━━━━━ Supplied entries ━━━━━
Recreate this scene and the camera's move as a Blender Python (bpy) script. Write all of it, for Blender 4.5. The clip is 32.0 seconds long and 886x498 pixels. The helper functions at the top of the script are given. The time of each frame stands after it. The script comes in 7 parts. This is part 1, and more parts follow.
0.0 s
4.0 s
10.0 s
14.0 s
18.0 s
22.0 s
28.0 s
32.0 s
━━━━━
━━━━━ Supplied entries ━━━━━
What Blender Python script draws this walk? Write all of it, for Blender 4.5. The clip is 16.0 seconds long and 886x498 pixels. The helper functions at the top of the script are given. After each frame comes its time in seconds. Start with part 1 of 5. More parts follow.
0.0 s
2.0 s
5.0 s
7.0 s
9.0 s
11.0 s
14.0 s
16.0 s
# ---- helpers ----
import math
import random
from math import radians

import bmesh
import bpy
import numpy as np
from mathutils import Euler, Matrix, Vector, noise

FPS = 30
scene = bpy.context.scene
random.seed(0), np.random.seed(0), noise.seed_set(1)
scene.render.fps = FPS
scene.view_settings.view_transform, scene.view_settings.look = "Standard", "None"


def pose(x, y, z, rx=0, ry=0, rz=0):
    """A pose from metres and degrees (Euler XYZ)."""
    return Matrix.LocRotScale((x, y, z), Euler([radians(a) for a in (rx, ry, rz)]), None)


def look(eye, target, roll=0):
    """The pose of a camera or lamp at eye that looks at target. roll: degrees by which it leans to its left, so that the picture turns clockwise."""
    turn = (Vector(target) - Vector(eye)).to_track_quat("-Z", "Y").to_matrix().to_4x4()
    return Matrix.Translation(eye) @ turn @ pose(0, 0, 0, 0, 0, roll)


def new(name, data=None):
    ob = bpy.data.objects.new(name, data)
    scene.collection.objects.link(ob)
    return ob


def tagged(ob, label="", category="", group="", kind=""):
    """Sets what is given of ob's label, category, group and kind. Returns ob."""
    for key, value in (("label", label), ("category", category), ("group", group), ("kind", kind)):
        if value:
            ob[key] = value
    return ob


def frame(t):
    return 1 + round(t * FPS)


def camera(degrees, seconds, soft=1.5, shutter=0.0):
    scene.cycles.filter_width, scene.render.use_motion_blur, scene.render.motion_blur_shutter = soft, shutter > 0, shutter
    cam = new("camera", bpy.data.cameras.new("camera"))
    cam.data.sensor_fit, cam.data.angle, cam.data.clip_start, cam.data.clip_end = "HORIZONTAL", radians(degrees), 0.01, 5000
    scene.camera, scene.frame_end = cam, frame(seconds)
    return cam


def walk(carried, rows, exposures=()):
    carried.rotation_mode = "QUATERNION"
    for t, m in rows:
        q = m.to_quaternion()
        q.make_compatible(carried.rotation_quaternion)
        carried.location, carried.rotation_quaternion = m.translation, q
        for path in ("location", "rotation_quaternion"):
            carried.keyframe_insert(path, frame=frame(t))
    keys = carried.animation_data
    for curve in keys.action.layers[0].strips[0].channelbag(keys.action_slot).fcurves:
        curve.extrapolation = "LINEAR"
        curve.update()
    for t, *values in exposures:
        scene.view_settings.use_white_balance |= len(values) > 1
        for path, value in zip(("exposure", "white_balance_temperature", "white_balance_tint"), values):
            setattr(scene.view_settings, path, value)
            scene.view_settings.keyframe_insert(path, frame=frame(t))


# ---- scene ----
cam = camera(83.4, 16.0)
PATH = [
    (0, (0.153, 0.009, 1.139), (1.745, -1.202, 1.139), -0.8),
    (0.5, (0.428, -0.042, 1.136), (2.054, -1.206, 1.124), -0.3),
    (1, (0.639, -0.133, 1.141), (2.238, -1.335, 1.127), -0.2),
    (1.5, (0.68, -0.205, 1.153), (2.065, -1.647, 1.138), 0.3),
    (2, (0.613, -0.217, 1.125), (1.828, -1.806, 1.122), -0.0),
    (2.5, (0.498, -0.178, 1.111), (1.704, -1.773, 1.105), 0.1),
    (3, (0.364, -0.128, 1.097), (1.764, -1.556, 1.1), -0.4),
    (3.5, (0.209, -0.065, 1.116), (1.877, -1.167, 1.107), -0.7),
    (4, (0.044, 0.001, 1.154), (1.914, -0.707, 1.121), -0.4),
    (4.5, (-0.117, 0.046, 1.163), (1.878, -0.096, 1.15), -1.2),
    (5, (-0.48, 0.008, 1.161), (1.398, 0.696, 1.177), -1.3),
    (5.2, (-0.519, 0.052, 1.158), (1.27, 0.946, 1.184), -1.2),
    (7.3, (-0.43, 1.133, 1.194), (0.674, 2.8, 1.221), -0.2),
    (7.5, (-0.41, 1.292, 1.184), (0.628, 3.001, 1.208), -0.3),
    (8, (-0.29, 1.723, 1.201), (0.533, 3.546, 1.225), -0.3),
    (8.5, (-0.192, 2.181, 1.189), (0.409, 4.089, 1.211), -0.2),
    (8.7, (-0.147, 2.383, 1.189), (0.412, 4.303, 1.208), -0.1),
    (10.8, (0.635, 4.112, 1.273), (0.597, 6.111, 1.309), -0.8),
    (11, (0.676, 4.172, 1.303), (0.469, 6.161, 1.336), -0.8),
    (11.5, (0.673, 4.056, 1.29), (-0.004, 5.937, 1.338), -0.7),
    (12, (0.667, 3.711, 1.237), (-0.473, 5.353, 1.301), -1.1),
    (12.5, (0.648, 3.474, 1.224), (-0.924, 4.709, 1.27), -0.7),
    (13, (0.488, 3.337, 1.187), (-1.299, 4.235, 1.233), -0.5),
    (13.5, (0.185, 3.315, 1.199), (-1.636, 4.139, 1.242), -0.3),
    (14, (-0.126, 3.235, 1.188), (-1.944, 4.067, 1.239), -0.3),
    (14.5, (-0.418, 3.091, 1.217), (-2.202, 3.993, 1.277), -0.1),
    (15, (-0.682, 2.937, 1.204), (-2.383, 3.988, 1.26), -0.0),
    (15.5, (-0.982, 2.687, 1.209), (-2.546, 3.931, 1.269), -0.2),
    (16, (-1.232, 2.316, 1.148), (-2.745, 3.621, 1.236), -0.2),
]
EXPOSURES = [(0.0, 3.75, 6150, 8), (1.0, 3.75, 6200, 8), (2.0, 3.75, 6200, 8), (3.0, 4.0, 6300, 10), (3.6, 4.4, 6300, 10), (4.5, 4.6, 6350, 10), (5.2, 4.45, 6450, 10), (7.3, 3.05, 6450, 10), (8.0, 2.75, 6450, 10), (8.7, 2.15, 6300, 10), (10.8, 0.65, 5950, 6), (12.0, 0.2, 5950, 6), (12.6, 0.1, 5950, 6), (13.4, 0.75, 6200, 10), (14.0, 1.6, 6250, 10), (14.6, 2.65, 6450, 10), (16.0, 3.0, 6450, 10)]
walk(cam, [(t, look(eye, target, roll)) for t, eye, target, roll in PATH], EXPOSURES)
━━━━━
Output exactly one stretch of the listing: from the line containing "for curve in" through the line containing "scene.view_settings.keyframe_insert(path, frame=frame(t))", both end lines included.

    for curve in keys.action.layers[0].strips[0].channelbag(keys.action_slot).fcurves:
        curve.extrapolation = "LINEAR"
        curve.update()
    for t, *values in exposures:
        scene.view_settings.use_white_balance |= len(values) > 1
        for path, value in zip(("exposure", "white_balance_temperature", "white_balance_tint"), values):
            setattr(scene.view_settings, path, value)
            scene.view_settings.keyframe_insert(path, frame=frame(t))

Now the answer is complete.